Das „Museum Elbinsel Wilhelmsburg e.V.“ ist inzwischen auch schon über 100 Jahre alt. Die geschriebene Geschichte begann hier im Jahre 1672, als die Inseln Stillhorn, Georgswerder und Rotehaus mit dem Reiherstieg zusammen, und durch den Herzog Georg Wilhelm von Braunschweig-Lüneburg, zur „Herrschaft Wilhelmsburg“ eingedeicht wurden. So wurde seine Tochter Sophie Dorothea zur Gräfin von Wilhelmsburg, heiratete ihren Cousin Georg Ludwig von Hannover; und es blieben „Land und Krone“ in der Welfenfamilie. Ihre Liebes-Affäre mit Graf Philipp Christoph von Königsmark wurde beiden zu Verhängnis: Er zahlte mit seinem Leben und sie mit ihrer Freiheit. Doch war sie Mutter von königlicher Nachkommenschaft: Ihr Sohn wurde Georg II. von England und ihre Tochter heiratete den Soldatenkönig um wiederum Mutter von Friedrich des Großen zu werden. Es blieb aber die Geschichte der Wilhelmsburger gewissermaßen ein „Blues“ des Verlassens, des Verlassen-Werdens und des Verlassen-Seins. Sie kamen seit jeher vom Festland: aus dem Osten (Russland und Polen) – aus dem Süden (Italien und Spanien)– oder auch aus weiter Ferne (Orient und Afrika), und in Hamburg blieben sie meist Fremde.

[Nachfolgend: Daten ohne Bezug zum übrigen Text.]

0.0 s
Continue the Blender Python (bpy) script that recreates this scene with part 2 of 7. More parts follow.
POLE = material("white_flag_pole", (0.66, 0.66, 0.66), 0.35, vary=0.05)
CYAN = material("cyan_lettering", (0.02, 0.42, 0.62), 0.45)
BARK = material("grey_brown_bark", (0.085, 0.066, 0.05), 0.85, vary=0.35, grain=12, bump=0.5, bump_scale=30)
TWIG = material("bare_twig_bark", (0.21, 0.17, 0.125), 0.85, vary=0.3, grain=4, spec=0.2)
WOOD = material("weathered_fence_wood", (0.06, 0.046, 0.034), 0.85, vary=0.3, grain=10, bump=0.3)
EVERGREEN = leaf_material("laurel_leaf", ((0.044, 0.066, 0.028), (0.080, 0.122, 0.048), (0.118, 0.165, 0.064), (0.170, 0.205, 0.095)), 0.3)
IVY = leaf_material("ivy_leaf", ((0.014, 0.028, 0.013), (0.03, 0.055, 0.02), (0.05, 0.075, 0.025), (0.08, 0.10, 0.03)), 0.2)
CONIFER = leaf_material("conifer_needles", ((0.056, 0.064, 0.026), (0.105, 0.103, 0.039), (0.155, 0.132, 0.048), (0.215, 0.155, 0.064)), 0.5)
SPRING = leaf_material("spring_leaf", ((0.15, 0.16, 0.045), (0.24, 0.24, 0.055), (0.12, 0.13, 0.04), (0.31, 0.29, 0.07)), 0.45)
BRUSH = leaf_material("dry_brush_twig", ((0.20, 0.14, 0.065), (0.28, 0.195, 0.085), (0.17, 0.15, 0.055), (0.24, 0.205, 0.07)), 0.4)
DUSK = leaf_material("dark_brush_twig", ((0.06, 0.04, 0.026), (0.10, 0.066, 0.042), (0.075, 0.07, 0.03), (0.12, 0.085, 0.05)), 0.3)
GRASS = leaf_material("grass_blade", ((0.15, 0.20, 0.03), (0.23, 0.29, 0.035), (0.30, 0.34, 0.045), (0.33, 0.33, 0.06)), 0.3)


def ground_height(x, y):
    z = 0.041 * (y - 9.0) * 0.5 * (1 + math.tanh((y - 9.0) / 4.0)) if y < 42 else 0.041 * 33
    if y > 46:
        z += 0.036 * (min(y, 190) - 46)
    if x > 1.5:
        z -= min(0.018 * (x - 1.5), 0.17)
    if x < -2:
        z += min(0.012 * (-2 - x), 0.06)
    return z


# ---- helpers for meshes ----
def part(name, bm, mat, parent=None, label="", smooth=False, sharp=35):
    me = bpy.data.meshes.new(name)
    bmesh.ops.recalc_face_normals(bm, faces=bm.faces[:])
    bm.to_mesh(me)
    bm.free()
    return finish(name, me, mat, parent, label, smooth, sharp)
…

Ein von IBA und IGS angedachter „Sprung über die Elbe“ erweist sich in der Aktualität weniger als ein Akt der Emanzipation von historisch benachteiligten Bürgern, sondern setzt sich eher wie ein Überfall ortsfremder Yuppies in Szene. Es zeigt sich wieder einmal: Anscheinend muss manchmal die Wirtschaft mittels artifiziell forcierter Schübe zur Expansion gebracht werden. Und so kommen auch immer wieder „Retter“ über die Elbe gesprungen, um ihre Spuren zu hinterlassen. Die Ausstellung „Neuhof" 33 Jahre danach - 33 Fotodokumente erinnert uns hier an die Vergänglichkeit der Dinge. War noch bis zur großen Sturmflut von 1962 „Individualität Trumpf“ auf unserer Elbinsel, existiert der Mensch inzwischen nur noch als Massenwesen auf Wilhelmsburg … Zustände die auch von Vergänglichkeit berichten. Konrad Lorenz, als Nobelpreisträger von 1973, beschrieb, als eine von „Acht Todsünden der Zivilisierten Menschheit“, die Zunahme an Indoktrinierbarkeit. Er stellte damals bereits fest, dass Manipulationen durch Massenmedien ethische, ästhetische und auch logische Distortionen zur Folge haben: Ein uniformierter Lifestyle macht sich ohne angemessene Reflexionen seitens der Akteure breit, wo auch immaterielle Werte zur Ware geworden sind. Ein Kapitel dieser Dialektik der Vergänglichkeit kann noch bis zum 28.10.2012, jeweils Sonntags von 14.00 - 17.00 Uhr, im Museum Elbinsel Wilhelmsburg e.V. erlebt werden.